Imagine a future where you are never truly alone. Even when your spouse is on a business trip or your children are away at summer camp, you will always have someone (or something) to talk to. In the morning, you could ask the microwave to heat up a bowl of oatmeal. In your car, you could tell your stereo to put on some ’90s music. And when you walk into the office, you could ask your smartphone, “What’s on my calendar today?”
This is increasingly the world the tech industry is building with a bloating portfolio of devices that can react to voice commands — and that the companies will be pitching to you even more in 2019.
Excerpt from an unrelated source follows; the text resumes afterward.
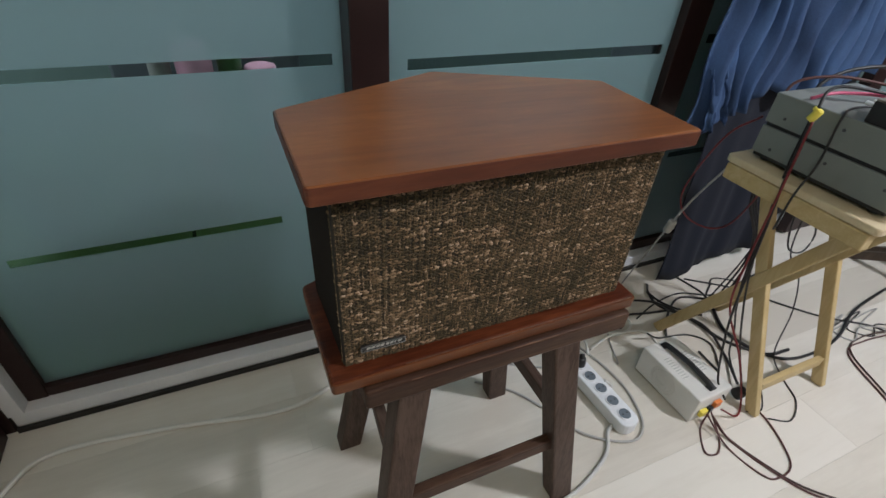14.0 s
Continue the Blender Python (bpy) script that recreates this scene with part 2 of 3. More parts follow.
LEAF = surface("leaf_green", (0.05, 0.10, 0.04), (0.09, 0.16, 0.06), 9, rough=0.6)
ROSE = surface("rose_fabric", (0.52, 0.22, 0.29), (0.62, 0.32, 0.38), 6, rough=0.9)
DARK_GREY = surface("dark_grey_metal", (0.05, 0.055, 0.06), (0.08, 0.085, 0.09), 9, rough=0.5)


# ---- building helpers ----
def mesh_of(bm, name, material, smooth=False):
    me = bpy.data.meshes.new(name)
    bm.to_mesh(me)
    bm.free()
    me.materials.append(material)
    if smooth:
        me.polygons.foreach_set("use_smooth", [True] * len(me.polygons))
    return me


def part(name, bm, material, parent=None, label="", smooth=False):
    ob = new(name, mesh_of(bm, name, material, smooth))
    ob.parent = parent
    if label:
        tagged(ob, label)
    return ob


def thing(name, label, category, at=(0, 0, 0), turn=0.0, group="", kind=""):
    ob = new(name)
    ob.matrix_world = pose(*at, 0, 0, turn)
    ob.empty_display_size = 0.05
    return tagged(ob, label, category, group, kind)


def put(bm, m):
    bmesh.ops.transform(bm, matrix=m, verts=bm.verts)
    return bm


def box(x0, x1, y0, y1, z0, z1, edge=0.002, seg=2):
    bm = bmesh.new()
    bmesh.ops.create_cube(bm, size=1.0)
    put(bm, Matrix.Translation(((x0 + x1) / 2, (y0 + y1) / 2, (z0 + z1) / 2)) @ Matrix.Diagonal((x1 - x0, y1 - y0, z1 - z0, 1)))
    if edge:
        bmesh.ops.bevel(bm, geom=bm.edges[:], offset=edge, segments=seg, profile=0.5, affect="EDGES")
    return bm


def beam(a, b, w, d, edge=0.003, side=(0, 1, 0)):
    """A squared bar from a to b, w wide and d deep, with its depth towards side."""
    a, b = Vector(a), Vector(b)
    zz = (b - a).normalized()
    yy = Vector(side)
    yy = (yy - zz * yy.dot(zz)).normalized()
    xx = yy.cross(zz)
    bm = box(-w / 2, w / 2, -d / 2, d / 2, 0, (b - a).length, edge)
    m = Matrix((xx, yy, zz)).transposed().to_4x4()
    return put(bm, Matrix.Translation(a) @ m)


def prism(outline, z0, z1, corner=0.0, edge=0.002):
    """A slab over a plan outline; its upright corners are rounded by corner, its rims by edge."""
    bm = bmesh.new()
    low = [bm.verts.new((x, y, z0)) for x, y in outline]
    f = bm.faces.new(low)
    top = bmesh.ops.extrude_face_region(bm, geom=[f])
    bmesh.ops.translate(bm, vec=(0, 0, z1 - z0), verts=[v for v in top["geom"] if isinstance(v, bmesh.types.BMVert)])
    bmesh.ops.recalc_face_normals(bm, faces=bm.faces)
    if corner:
        up = [e for e in bm.edges if abs(e.verts[0].co.z - e.verts[1].co.z) > 1e-5]
        bmesh.ops.bevel(bm, geom=up, offset=corner, segments=4, profile=0.5, affect="EDGES")
    if edge:
        rim = [e for e in bm.edges if abs(e.verts[0].co.z - e.verts[1].co.z) < 1e-6 and len(e.link_faces) == 2 and abs(e.link_faces[0].normal.dot(e.link_faces[1].normal)) < 0.5]
        bmesh.ops.bevel(bm, geom=rim, offset=edge, segments=2, profile=0.5, affect="EDGES")
    return bm


def rod(radius, length, sides=20, edge=0.0, tip=None):
    bm = bmesh.new()
    bmesh.ops.create_cone(bm, cap_ends=True, segments=sides, radius1=radius, radius2=radius if tip is None else tip, depth=length)
    if edge:
        rim = [e for e in bm.edges if abs(e.verts[0].co.z - e.verts[1].co.z) < 1e-6]
        bmesh.ops.bevel(bm, geom=rim, offset=edge, segments=2, profile=0.5, affect="EDGES")
    return bm


def smooth_line(points, steps=7):
    p = [Vector(q) for q in points]
    p = [p[0] * 2 - p[1]] + p + [p[-1] * 2 - p[-2]]
    out = []
    for i in range(1, len(p) - 2):
        for k in range(steps):
            u = k / steps
            a, b, c, d = p[i - 1], p[i], p[i + 1], p[i + 2]
            out.append(0.5 * ((2 * b) + (c - a) * u + (2 * a - 5 * b + 4 * c - d) * u * u + (3 * b - a - 3 * c + d) * u ** 3))
    out.append(p[-2])
    return out


def tube(points, radius, sides=8, steps=7):
    """A round cable along a smooth line through the points."""
    line = smooth_line(points, steps)
    bm = bmesh.new()
    rings = []
    for i, c in enumerate(line):
        t = (line[min(i + 1, len(line) - 1)] - line[max(i - 1, 0)]).normalized()
        u = t.cross(Vector((0, 0, 1)))
        u = u.normalized() if u.length > 1e-3 else Vector((1, 0, 0))
        w = u.cross(t)
        rings.append([bm.verts.new(c + radius * (math.cos(a) * u + math.sin(a) * w)) for a in (2 * math.pi * k / sides for k in range(sides))])
    for r, q in zip(rings, rings[1:]):
        for k in range(sides):
            bm.faces.new((r[k], r[(k + 1) % sides], q[(k + 1) % sides], q[k]))
    bm.faces.new(rings[0][::-1])
    bm.faces.new(rings[-1])
    bmesh.ops.recalc_face_normals(bm, faces=bm.faces)
    return bm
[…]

The future will be on display next week at CES, a consumer electronics trade show in Las Vegas that serves as a window into the year’s hottest tech trends. Artificially intelligent virtual assistants will take center stage as the most important tech topic, with companies big and small expected to showcase voice-controlled devices like robot vacuums, alarm clocks, refrigerators and car accessories. Most of these products will be powered by Amazon’s Alexa or Google’s Assistant, the two most popular artificially intelligent assistants, industry insiders said.
“A.I. will pervade the show,” said Gary Shapiro, chief executive of the Consumer Technology Association, which owns CES.
If this all sounds like a repeat of last year, that’s because much of it is. Artificial intelligence was 2018’s hottest tech trend, too. In other words, the tech industry is in a state of iteration rather than making leaps and bounds with something totally new.
Other tech trends that are progressing include the debut this year of fifth-generation cellular networks, known as 5G, which will significantly quicken mobile internet speeds. Cybersecurity products for home networks are also proliferating, an important safeguard now that consumers own so many devices that can connect to the internet.
But as is often the case, there will also be plenty of talk in the coming week about overly optimistic tech that you would do best to sidestep for now. That’s because some of the most hyped technologies — especially self-driving cars — are so far from reality that you won’t see them in stores or dealerships anytime soon.